Además, el Rey se encuentra con un Gobierno vocacionalmente desleal, dirigido por un político desaprensivo, coaligado a su vez con un enemigo jurado del régimen constitucional —y de la Corona en particular— y aliado con una colección de partidos que promueven abiertamente la desintegración del país, y con una oposición echada al monte. En ese contexto —el peor desde que existe democracia en España—, tiene que mantener la integridad de su función constitucional y respetar los límites de su cargo, aunque ese respeto no sea correspondido desde el Ejecutivo.
Felipe VI ha demostrado que es, de lejos, el mejor político de su generación. Lo que no es muy difícil, teniendo en cuenta el nivel ínfimo de una camada de dirigentes que aprendieron todo lo peor de sus mayores y nada de lo bueno. Aun si mañana se declarara la tercera república, no se ve, entre los políticos en activo, a nadie más competente para ejercer con solvencia la jefatura del Estado que el ciudadano Borbón, como lo llama Garzón.

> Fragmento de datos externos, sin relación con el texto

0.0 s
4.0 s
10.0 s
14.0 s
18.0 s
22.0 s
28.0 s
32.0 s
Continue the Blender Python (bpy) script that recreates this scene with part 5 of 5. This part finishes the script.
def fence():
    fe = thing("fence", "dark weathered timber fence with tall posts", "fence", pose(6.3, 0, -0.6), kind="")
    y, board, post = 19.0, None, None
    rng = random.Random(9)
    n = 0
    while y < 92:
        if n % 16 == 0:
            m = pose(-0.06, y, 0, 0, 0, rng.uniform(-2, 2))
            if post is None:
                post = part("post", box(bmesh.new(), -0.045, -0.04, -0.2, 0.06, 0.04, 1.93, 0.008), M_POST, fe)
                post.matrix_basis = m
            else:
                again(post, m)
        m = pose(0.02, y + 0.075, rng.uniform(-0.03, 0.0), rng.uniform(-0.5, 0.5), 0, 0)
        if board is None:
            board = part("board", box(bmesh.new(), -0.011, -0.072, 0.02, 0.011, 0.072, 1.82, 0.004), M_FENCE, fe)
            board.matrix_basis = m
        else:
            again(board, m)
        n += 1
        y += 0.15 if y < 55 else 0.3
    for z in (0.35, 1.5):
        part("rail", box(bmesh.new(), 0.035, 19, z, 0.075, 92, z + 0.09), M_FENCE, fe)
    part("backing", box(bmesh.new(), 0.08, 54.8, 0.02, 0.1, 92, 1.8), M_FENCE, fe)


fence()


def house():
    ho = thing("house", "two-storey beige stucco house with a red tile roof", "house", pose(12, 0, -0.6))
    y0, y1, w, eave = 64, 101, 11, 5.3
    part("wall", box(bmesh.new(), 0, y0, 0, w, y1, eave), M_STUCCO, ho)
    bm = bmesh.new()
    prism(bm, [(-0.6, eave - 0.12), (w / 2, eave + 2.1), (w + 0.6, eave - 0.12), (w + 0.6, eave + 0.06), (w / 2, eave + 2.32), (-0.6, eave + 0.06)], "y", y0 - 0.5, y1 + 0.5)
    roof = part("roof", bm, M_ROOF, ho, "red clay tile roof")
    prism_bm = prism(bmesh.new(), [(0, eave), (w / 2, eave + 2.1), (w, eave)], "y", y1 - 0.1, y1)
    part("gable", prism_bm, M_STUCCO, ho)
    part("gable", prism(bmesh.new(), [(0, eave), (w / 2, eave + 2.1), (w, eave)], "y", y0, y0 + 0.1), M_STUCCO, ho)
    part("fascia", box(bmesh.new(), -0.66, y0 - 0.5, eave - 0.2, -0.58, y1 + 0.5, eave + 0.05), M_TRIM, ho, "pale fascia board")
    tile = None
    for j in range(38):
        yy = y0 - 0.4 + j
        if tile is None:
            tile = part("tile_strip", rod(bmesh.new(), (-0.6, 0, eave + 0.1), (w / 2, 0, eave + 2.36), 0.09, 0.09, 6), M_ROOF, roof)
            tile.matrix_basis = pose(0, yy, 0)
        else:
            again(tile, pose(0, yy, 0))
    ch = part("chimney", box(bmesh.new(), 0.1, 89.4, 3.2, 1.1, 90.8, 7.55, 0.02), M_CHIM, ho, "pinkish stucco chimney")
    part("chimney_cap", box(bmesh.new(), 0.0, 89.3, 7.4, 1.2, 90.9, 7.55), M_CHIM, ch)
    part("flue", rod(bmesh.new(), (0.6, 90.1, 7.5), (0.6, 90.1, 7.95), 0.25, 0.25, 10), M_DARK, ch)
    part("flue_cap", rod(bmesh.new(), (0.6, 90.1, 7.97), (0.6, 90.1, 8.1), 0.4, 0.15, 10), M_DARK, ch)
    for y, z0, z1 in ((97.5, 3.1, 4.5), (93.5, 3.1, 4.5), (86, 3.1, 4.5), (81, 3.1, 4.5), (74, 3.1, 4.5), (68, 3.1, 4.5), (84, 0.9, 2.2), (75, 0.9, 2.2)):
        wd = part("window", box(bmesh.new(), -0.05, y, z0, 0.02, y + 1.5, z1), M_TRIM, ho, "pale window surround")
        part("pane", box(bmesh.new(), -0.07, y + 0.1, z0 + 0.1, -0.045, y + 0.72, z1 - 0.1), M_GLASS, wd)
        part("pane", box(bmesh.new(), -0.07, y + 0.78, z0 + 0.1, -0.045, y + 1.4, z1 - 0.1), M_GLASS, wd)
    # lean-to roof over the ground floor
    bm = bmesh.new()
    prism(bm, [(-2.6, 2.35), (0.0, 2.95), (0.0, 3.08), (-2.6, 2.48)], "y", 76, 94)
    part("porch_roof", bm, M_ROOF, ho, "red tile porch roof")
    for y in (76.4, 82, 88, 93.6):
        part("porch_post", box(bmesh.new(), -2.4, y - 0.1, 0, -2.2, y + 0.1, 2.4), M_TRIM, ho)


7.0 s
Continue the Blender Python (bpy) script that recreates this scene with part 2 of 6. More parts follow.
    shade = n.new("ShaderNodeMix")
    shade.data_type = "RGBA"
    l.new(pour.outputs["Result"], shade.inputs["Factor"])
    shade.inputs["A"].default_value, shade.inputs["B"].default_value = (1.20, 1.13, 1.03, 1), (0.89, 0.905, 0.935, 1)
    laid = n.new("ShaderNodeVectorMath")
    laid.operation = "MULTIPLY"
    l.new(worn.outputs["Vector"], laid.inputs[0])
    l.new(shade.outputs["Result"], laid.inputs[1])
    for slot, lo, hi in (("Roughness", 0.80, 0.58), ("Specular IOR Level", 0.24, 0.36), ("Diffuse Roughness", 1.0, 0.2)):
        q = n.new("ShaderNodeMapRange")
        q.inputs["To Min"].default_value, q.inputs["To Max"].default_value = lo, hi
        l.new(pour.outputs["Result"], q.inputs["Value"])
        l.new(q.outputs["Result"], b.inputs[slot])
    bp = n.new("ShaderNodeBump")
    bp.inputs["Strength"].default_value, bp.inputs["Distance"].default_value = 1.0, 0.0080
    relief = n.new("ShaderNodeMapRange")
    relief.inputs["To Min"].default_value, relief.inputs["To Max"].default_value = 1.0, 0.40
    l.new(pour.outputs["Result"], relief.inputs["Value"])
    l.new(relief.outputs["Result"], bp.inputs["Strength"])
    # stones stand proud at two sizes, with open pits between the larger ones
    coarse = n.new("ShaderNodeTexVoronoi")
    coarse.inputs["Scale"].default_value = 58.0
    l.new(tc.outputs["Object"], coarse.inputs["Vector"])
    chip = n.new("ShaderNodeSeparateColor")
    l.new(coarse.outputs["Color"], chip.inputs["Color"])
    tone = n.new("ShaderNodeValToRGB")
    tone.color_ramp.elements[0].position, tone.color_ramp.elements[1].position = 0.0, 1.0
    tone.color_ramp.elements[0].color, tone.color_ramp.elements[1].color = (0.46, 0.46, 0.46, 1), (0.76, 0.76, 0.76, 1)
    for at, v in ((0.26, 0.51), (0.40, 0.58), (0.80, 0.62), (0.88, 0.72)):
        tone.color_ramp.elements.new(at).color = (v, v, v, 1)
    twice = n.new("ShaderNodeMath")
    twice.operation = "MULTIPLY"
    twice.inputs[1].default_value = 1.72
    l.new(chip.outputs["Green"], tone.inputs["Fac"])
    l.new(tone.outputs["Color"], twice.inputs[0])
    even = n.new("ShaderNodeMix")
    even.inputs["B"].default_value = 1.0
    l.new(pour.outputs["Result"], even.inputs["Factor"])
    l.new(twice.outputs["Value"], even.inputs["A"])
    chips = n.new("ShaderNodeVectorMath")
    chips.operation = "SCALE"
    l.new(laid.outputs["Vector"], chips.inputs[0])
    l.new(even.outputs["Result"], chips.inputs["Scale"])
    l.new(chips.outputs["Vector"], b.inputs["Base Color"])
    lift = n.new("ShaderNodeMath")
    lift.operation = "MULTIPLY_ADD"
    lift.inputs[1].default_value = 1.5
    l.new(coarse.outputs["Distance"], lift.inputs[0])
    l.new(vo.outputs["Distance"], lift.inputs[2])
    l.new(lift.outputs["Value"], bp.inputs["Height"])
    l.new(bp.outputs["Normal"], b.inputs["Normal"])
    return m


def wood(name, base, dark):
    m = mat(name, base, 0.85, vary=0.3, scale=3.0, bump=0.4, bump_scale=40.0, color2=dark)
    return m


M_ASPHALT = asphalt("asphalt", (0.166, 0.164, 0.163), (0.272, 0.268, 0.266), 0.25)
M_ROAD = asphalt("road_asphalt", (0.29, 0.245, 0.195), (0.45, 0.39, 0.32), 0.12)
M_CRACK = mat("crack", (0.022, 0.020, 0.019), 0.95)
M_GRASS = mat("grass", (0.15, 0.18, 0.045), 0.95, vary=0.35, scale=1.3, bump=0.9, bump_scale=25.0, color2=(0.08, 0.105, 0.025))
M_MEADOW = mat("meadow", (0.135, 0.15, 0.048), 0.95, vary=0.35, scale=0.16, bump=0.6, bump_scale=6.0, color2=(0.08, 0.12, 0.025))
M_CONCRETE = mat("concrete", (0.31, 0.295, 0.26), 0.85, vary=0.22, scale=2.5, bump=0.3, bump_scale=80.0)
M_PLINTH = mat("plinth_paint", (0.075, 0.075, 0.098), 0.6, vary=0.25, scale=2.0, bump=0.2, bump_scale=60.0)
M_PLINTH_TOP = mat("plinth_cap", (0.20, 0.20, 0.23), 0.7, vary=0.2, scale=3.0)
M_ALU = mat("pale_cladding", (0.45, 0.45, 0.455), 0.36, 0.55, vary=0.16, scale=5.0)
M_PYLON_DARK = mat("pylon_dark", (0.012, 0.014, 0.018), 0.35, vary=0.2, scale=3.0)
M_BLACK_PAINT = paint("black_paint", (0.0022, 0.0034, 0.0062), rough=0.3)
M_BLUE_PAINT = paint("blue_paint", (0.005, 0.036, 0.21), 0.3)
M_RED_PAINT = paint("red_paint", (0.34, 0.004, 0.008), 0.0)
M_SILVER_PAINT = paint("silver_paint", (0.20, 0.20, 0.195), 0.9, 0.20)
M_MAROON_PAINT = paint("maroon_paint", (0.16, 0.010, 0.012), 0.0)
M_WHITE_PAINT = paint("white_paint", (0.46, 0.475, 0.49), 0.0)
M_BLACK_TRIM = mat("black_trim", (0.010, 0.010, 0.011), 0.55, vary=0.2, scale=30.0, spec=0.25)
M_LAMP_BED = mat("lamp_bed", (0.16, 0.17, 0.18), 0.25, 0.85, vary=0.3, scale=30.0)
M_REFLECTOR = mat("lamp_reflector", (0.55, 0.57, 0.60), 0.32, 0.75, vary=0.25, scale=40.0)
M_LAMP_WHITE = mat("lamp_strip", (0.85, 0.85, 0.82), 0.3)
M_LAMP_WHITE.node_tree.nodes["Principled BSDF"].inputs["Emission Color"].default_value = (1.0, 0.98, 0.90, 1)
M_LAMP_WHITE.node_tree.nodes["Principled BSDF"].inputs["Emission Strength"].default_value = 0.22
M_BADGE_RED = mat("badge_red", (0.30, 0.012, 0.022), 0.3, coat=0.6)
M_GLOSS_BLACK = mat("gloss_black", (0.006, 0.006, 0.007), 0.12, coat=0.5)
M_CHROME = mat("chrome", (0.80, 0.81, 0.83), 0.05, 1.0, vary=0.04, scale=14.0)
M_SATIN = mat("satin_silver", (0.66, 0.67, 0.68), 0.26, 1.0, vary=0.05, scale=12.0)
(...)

Lo que ha hecho Sánchez contiene una lectura perversa del refrendo gubernamental (una figura que enuncia la Constitución pero que nadie se ha ocupado de desarrollar legalmente). Una cosa es que el Gobierno refrende los actos del Rey para que estos tengan validez y otra que lo convierta en un instrumento de su estrategia y de su política de alianzas. Sánchez es muy libre de buscar sus apoyos parlamentarios donde desee, pero no de poner la agenda del jefe del Estado al servicio de ese propósito.
El daño es mayor por los elementos simbólicos que concurren en este caso. Un acto solemne del poder judicial, presidido por el jefe del Estado y celebrado en Cataluña. Cortocircuitar eso para entregar una prenda a los aliados tiene efectos muy peligrosos y sienta un precedente nefasto. En lugar de ayudar a normalizar la relación del Rey con Cataluña, lo confina en una esquina como un elemento infeccioso. De paso, desaira y desafía a los jueces. Lesmes tendrá que hacer un gran esfuerzo de disciplina para contener la expresión colectiva de malestar por una ofensa que jamás debió perpetrarse.
Como dice Ignacio Camacho, algunos ingenuos aún creen estar ante un simple debate de Presupuestos.